The last section of the article deals with a problem that is actually central to all ML approaches: interpretability. A trained model can perfectly reproduce the training data and correctly predict the test data, and it can even make new predictions correctly. But what has it truly learned about the underlying physics and chemistry, that we as humans can leverage upon?

This very interesting section of the article, and I mean this not just for scientists but for everybody using ML models, explains that the literature on interpretability is quite vast yet there’s no full consensus. In particular, there’s no clear consensus on what exact fundamental questions need to be asked, let alone clear quantities that can be measured to infer what the model has learned.
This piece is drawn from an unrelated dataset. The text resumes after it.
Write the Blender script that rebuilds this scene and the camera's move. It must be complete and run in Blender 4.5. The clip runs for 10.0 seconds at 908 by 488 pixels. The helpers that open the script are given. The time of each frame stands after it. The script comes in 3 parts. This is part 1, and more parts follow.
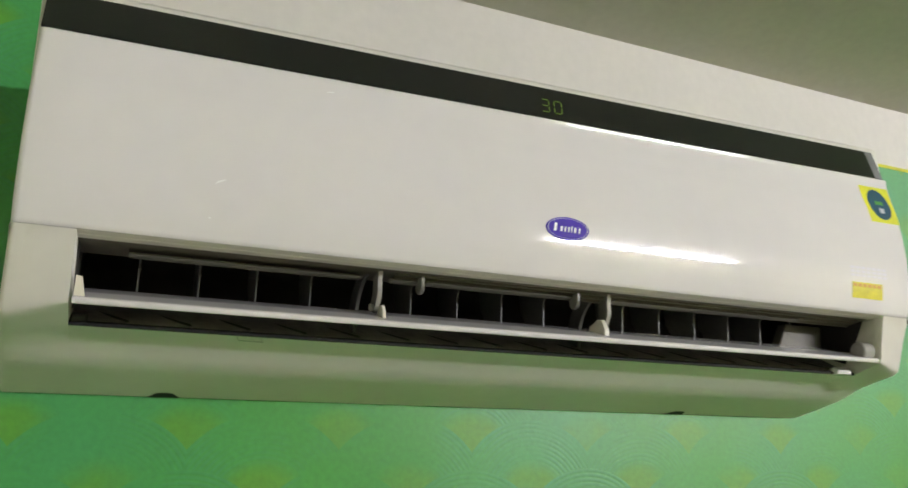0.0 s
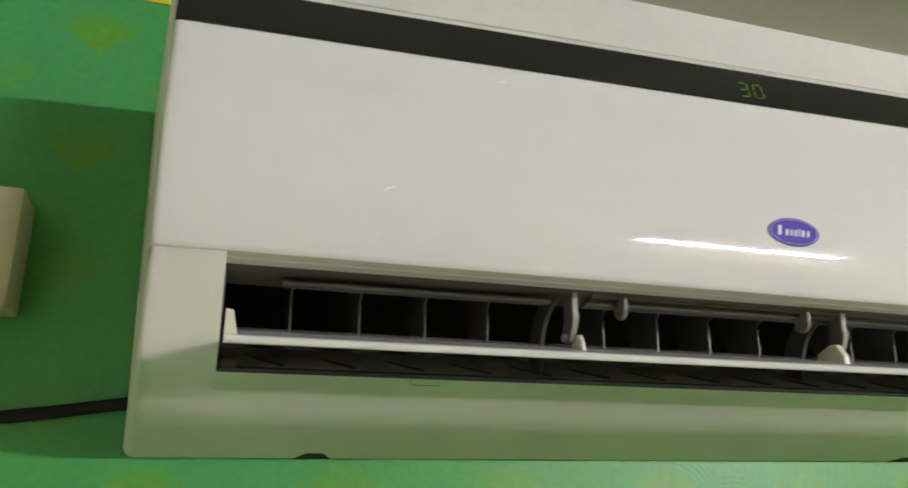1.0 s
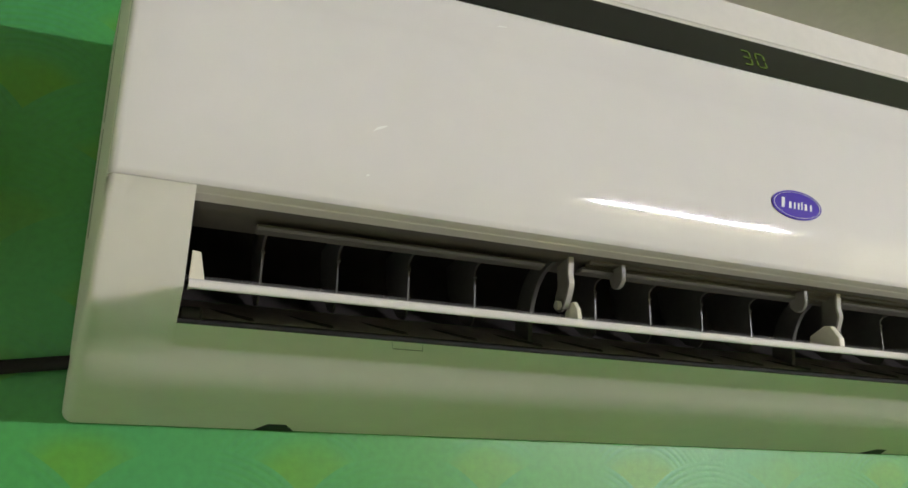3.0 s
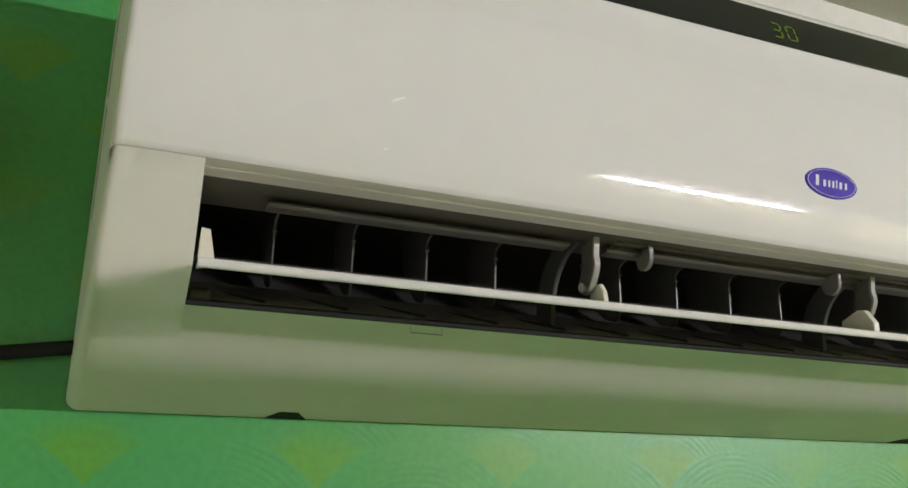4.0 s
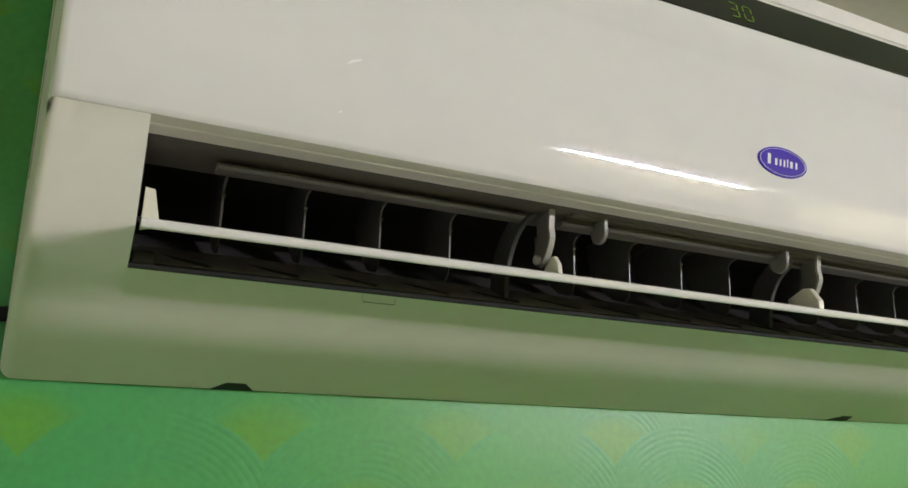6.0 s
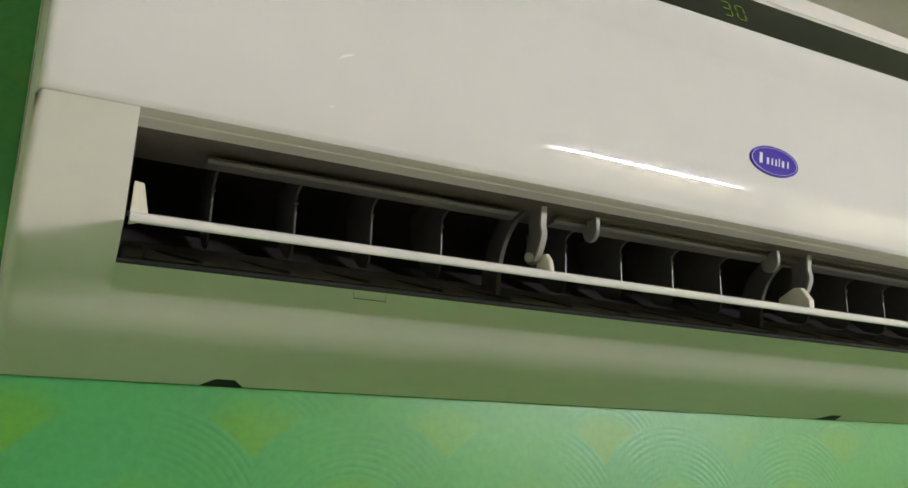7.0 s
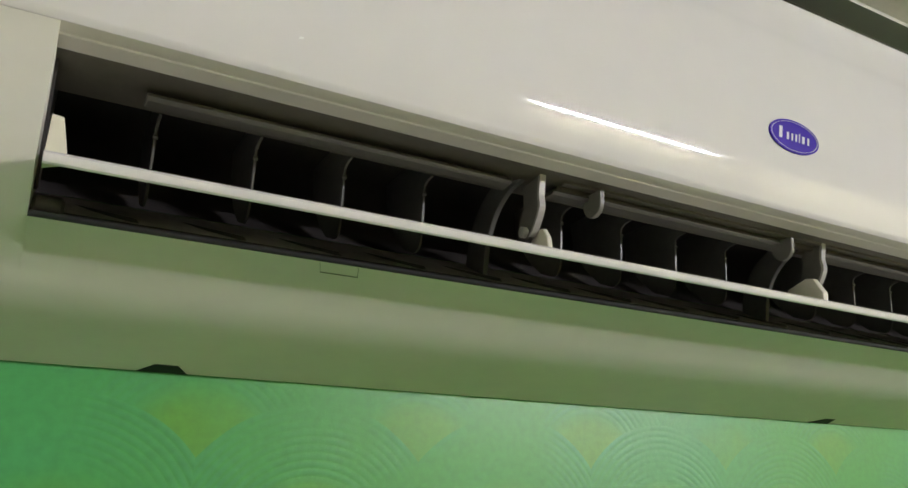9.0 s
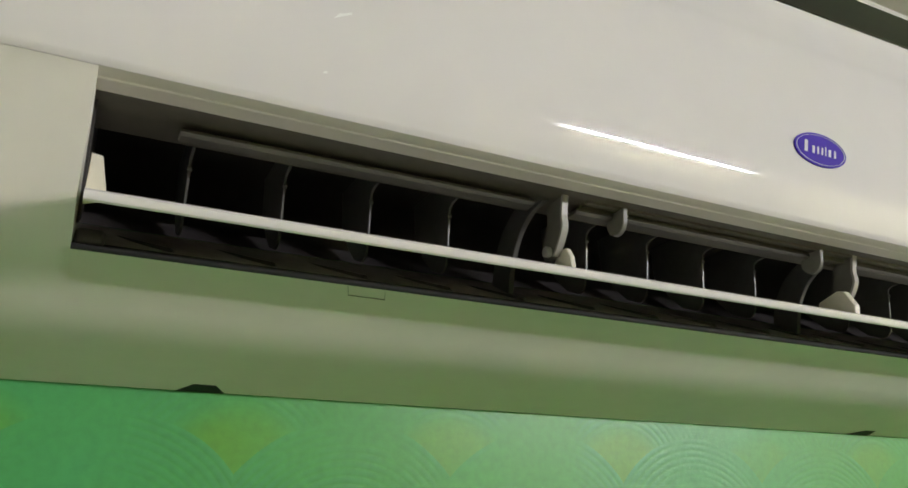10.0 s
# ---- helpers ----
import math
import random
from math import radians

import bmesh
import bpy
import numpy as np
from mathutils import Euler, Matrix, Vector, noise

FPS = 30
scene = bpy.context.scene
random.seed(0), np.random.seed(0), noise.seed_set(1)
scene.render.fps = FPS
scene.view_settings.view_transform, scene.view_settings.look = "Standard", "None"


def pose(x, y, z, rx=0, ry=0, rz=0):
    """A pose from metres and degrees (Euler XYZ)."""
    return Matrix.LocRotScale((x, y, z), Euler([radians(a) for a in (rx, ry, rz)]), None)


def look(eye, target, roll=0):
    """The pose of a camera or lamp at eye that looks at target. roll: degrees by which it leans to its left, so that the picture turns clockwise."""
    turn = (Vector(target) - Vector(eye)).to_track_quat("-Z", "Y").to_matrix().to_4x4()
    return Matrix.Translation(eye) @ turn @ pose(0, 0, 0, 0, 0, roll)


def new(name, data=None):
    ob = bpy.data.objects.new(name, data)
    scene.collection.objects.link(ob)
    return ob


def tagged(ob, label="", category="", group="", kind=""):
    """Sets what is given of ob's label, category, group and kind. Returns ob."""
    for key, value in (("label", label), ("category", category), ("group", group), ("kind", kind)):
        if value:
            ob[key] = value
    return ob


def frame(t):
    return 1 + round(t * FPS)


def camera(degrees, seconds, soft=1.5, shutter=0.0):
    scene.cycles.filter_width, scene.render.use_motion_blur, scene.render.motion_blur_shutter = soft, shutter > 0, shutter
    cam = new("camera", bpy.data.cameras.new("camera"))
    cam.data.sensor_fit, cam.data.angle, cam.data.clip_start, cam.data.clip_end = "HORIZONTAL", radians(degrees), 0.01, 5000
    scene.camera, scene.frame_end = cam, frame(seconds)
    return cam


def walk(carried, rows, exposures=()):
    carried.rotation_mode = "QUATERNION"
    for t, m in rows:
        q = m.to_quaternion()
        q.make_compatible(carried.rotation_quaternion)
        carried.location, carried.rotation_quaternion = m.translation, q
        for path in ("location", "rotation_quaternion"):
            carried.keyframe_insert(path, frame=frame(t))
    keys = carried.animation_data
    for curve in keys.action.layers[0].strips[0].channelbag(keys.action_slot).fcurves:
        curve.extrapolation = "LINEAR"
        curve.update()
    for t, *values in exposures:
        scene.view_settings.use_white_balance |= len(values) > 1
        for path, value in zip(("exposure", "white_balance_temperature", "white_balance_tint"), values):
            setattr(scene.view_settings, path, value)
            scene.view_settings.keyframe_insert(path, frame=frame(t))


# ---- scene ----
cam = camera(61.17, 10.0, shutter=0.3)
EXPOSURES = [(0.0, 0.0), (10.0, 0.0)]
PATH = [
    (0, (0.1118, -0.8079, 2.1293), (0.7593, 0.7144, 2.5209), 1.34),
    (0.5, (0.1205, -0.7382, 2.1369), (0.6732, 0.8059, 2.5844), 0.13),
    (1, (0.0668, -0.6566, 2.1304), (0.5602, 0.8898, 2.6354), -0.22),
    (1.5, (0.0387, -0.5913, 2.1181), (0.5722, 0.9326, 2.6502), 0.26),
    (2, (0.0365, -0.6070, 2.1264), (0.6162, 0.9032, 2.6490), 0.91),
    (2.5, (0.0486, -0.6097, 2.1219), (0.6596, 0.8869, 2.6481), 0.85),
    (3, (0.0559, -0.5982, 2.1166), (0.6629, 0.9091, 2.6161), 0.99),
    (4.5, (0.0561, -0.5680, 2.1152), (0.6549, 0.9499, 2.5922), 1.03),
    (5, (0.0556, -0.5689, 2.1126), (0.6597, 0.9506, 2.5775), 1.15),
    (5.5, (0.0583, -0.5656, 2.1109), (0.7257, 0.9319, 2.5604), 1.12),
    (7, (0.0597, -0.5618, 2.1094), (0.7762, 0.9147, 2.5530), 1.31),
    (7.5, (0.0665, -0.5281, 2.1135), (0.7960, 0.9459, 2.5437), 2.46),
    (8, (0.0728, -0.4984, 2.1172), (0.8356, 0.9562, 2.5554), 2.80),
    (8.5, (0.0761, -0.4980, 2.1151), (0.8664, 0.9426, 2.5512), 2.56),
    (9, (0.0792, -0.4972, 2.1132), (0.8692, 0.9440, 2.5477), 2.32),
    (9.5, (0.0796, -0.4992, 2.1170), (0.8421, 0.9597, 2.5415), 2.35),
    (10, (0.0806, -0.5105, 2.1184), (0.7923, 0.9671, 2.5657), 2.16),
]
walk(cam, [(t, look(eye, target, roll)) for t, eye, target, roll in PATH], EXPOSURES)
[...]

The article then goes on two explain two points associated to interpretability: transparency and explainability.

Transparency connects directly to the fact that in science, a phenomenon is considered to be totally understood when a predictive mathematical law is formulated that can in principle work with no exception at least in a given domain of applicability -and here’s where ML through symbolic regression can help most. Moreover, such laws are usually expected to be relatively simple, such that we can relate it to fundamental physics or chemistry. I discussed some examples of this in this article:

The other aspect, explainability, refers to the possibility of at least inspecting a model that is in general too complex to be grasped by the human mind (working as a “black box”) to investigate, and ideally thus reveal, how inputs and outputs are connected inside of it -for example by testing which inputs affect the output to a larger extent.

Scientists ideally need to reach deep transparency and/or explainability in order to truly trust an ML model as they would trust a simple analytical model. The article ends up discussing current and future work and challenges about this. Thus, again, very interesting for everybody working on ML models.